2. Wall Street (1987)
Speaking of the horrors of the Reagan administration...
In the 1980s, Reagan oversaw massive deregulation across most industries, and his policies gave rise to a powerfully rich subculture of yuppies who got rich gutting businesses, embraced greed, and produced nothing more for the world than the carbon dioxide they breathed out. Gordon Gekko (Michael Douglas, who won an Oscar for the role), the central demon of Stone's "Wall Street," is the ultimate semi-deity for that yuppie class, representing the slick anti-cool of stock traders and empty wealth. The young Bud (Charlie Sheen) is seduced by Gordon's smooth talk and moneyed-up lifestyle, but soon learns how his business is useless and unethical.
Eventually, Bud asks Gordon how much money is enough. "It's never enough," he says. Accruing wealth is a game, and the more money you get, the more money you get, period. "Wall Street" not only points out the deep corruption in stock-based systems, but how extreme wealth is bad for the brain. Rich people, Stone implies, are isolated, weird, and terrible, convinced that their bad ideas are good and that their personal intestinal gases smell rosy. (If you want a good interrogation of the Reagan era, watch "Wall Street" and "RoboCop" back-to-back.)

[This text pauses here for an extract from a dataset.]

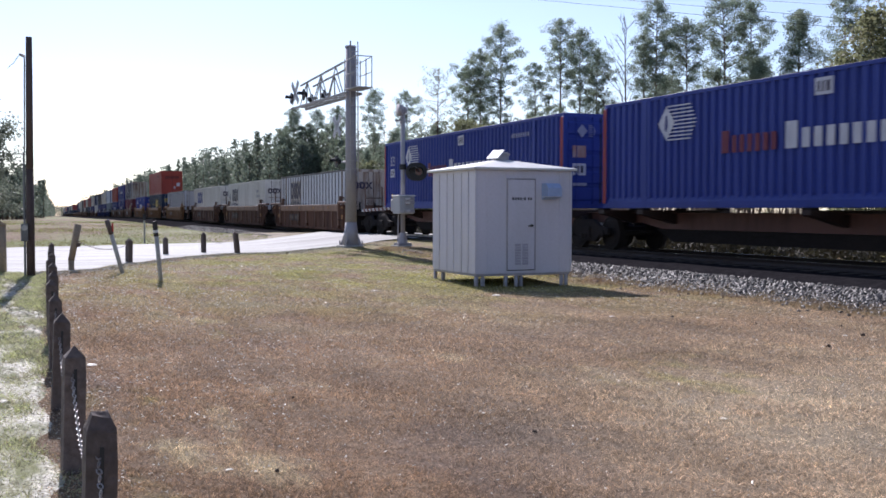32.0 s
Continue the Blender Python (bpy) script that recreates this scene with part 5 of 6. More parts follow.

1. Natural Born Killers (1994)
"Natural Born Killers" is presented as a twisted love story about Mickey and Mallory Knox (Woody Harrelson and Juliette Lewis), a pair of abused, damaged lovebirds who freely commit murder whenever the whim strikes. Their love is presented in weird, swirling, MTV-ready montages, and Stone makes extensive use of various film stocks, animation, and weird editing techniques to depict the chaos they live in. Visually speaking, "Natural Born Killers" is Stone's most ambitious and interesting film. It's also one of the most violent films one might see, featuring human splatter in volumes unseen this side of an early Peter Jackson movie.
Beyond the strange, violent, romance tale, though, Stone was interrogating the media of the 1990s, pointing out that — like in "Talk Radio" — shock sells. If there were a pair of charismatic serial killers on the loose, would the public want to see them captured and jailed, or merely venerated for how cool they were? When Mickey admits to a reporter (Robert Downey, Jr.) that he's a natural-born killer, Downey only thrills at the sellability of the line, and not the fact that Mickey has killed so many people.
"Natural Born Killers" was prescient, predicting the public's capacity for bad news and its addiction to doomscrolling. It's very of its time, and yet remains relevant.